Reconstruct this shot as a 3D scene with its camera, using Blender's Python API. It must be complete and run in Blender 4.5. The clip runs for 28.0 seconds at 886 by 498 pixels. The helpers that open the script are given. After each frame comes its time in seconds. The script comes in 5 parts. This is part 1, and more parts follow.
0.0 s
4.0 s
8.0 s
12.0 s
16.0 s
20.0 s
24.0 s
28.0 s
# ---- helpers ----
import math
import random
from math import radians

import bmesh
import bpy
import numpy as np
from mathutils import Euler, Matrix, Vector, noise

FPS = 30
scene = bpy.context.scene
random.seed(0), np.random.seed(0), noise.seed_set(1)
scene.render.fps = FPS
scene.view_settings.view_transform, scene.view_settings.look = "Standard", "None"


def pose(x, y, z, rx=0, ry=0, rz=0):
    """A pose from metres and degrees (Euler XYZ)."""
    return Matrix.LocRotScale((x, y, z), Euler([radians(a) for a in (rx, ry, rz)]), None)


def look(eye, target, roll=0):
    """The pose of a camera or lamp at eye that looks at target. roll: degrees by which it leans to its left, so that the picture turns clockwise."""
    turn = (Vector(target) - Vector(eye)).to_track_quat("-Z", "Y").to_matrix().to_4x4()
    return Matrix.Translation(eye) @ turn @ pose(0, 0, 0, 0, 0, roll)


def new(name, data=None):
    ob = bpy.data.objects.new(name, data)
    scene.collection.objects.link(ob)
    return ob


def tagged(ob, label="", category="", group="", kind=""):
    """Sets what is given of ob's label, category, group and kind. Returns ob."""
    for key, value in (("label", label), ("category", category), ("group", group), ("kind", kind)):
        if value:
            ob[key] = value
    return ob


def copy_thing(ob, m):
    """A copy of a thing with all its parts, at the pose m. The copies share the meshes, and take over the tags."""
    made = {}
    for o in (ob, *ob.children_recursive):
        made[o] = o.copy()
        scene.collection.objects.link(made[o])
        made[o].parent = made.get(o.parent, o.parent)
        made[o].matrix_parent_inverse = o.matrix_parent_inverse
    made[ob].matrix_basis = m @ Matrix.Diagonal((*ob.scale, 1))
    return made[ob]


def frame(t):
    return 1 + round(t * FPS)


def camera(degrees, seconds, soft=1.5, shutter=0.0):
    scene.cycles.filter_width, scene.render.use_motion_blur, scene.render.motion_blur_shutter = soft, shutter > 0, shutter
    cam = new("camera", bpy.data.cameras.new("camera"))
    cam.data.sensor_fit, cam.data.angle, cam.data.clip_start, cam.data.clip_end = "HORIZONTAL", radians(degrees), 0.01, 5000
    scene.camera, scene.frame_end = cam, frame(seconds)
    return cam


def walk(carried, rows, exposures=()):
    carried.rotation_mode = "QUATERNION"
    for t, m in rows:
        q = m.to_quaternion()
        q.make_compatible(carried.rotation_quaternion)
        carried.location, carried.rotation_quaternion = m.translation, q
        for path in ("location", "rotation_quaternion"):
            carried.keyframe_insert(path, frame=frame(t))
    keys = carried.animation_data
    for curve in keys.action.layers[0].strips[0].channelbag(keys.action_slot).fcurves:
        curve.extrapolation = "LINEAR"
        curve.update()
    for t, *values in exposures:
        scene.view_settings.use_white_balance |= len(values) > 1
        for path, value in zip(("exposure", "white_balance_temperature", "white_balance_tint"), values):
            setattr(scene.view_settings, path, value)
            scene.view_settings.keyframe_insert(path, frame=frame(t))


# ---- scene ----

Do this: Reproduce the entire listing word for word.

The response:
Reconstruct this shot as a 3D scene with its camera, using Blender's Python API. It must be complete and run in Blender 4.5. The clip runs for 28.0 seconds at 886 by 498 pixels. The helpers that open the script are given. After each frame comes its time in seconds. The script comes in 5 parts. This is part 1, and more parts follow.
0.0 s
4.0 s
8.0 s
12.0 s
16.0 s
20.0 s
24.0 s
28.0 s
# ---- helpers ----
import math
import random
from math import radians

import bmesh
import bpy
import numpy as np
from mathutils import Euler, Matrix, Vector, noise

FPS = 30
scene = bpy.context.scene
random.seed(0), np.random.seed(0), noise.seed_set(1)
scene.render.fps = FPS
scene.view_settings.view_transform, scene.view_settings.look = "Standard", "None"


def pose(x, y, z, rx=0, ry=0, rz=0):
    """A pose from metres and degrees (Euler XYZ)."""
    return Matrix.LocRotScale((x, y, z), Euler([radians(a) for a in (rx, ry, rz)]), None)


def look(eye, target, roll=0):
    """The pose of a camera or lamp at eye that looks at target. roll: degrees by which it leans to its left, so that the picture turns clockwise."""
    turn = (Vector(target) - Vector(eye)).to_track_quat("-Z", "Y").to_matrix().to_4x4()
    return Matrix.Translation(eye) @ turn @ pose(0, 0, 0, 0, 0, roll)


def new(name, data=None):
    ob = bpy.data.objects.new(name, data)
    scene.collection.objects.link(ob)
    return ob


def tagged(ob, label="", category="", group="", kind=""):
    """Sets what is given of ob's label, category, group and kind. Returns ob."""
    for key, value in (("label", label), ("category", category), ("group", group), ("kind", kind)):
        if value:
            ob[key] = value
    return ob


def copy_thing(ob, m):
    """A copy of a thing with all its parts, at the pose m. The copies share the meshes, and take over the tags."""
    made = {}
    for o in (ob, *ob.children_recursive):
        made[o] = o.copy()
        scene.collection.objects.link(made[o])
        made[o].parent = made.get(o.parent, o.parent)
        made[o].matrix_parent_inverse = o.matrix_parent_inverse
    made[ob].matrix_basis = m @ Matrix.Diagonal((*ob.scale, 1))
    return made[ob]


def frame(t):
    return 1 + round(t * FPS)


def camera(degrees, seconds, soft=1.5, shutter=0.0):
    scene.cycles.filter_width, scene.render.use_motion_blur, scene.render.motion_blur_shutter = soft, shutter > 0, shutter
    cam = new("camera", bpy.data.cameras.new("camera"))
    cam.data.sensor_fit, cam.data.angle, cam.data.clip_start, cam.data.clip_end = "HORIZONTAL", radians(degrees), 0.01, 5000
    scene.camera, scene.frame_end = cam, frame(seconds)
    return cam


def walk(carried, rows, exposures=()):
    carried.rotation_mode = "QUATERNION"
    for t, m in rows:
        q = m.to_quaternion()
        q.make_compatible(carried.rotation_quaternion)
        carried.location, carried.rotation_quaternion = m.translation, q
        for path in ("location", "rotation_quaternion"):
            carried.keyframe_insert(path, frame=frame(t))
    keys = carried.animation_data
    for curve in keys.action.layers[0].strips[0].channelbag(keys.action_slot).fcurves:
        curve.extrapolation = "LINEAR"
        curve.update()
    for t, *values in exposures:
        scene.view_settings.use_white_balance |= len(values) > 1
        for path, value in zip(("exposure", "white_balance_temperature", "white_balance_tint"), values):
            setattr(scene.view_settings, path, value)
            scene.view_settings.keyframe_insert(path, frame=frame(t))


# ---- scene ----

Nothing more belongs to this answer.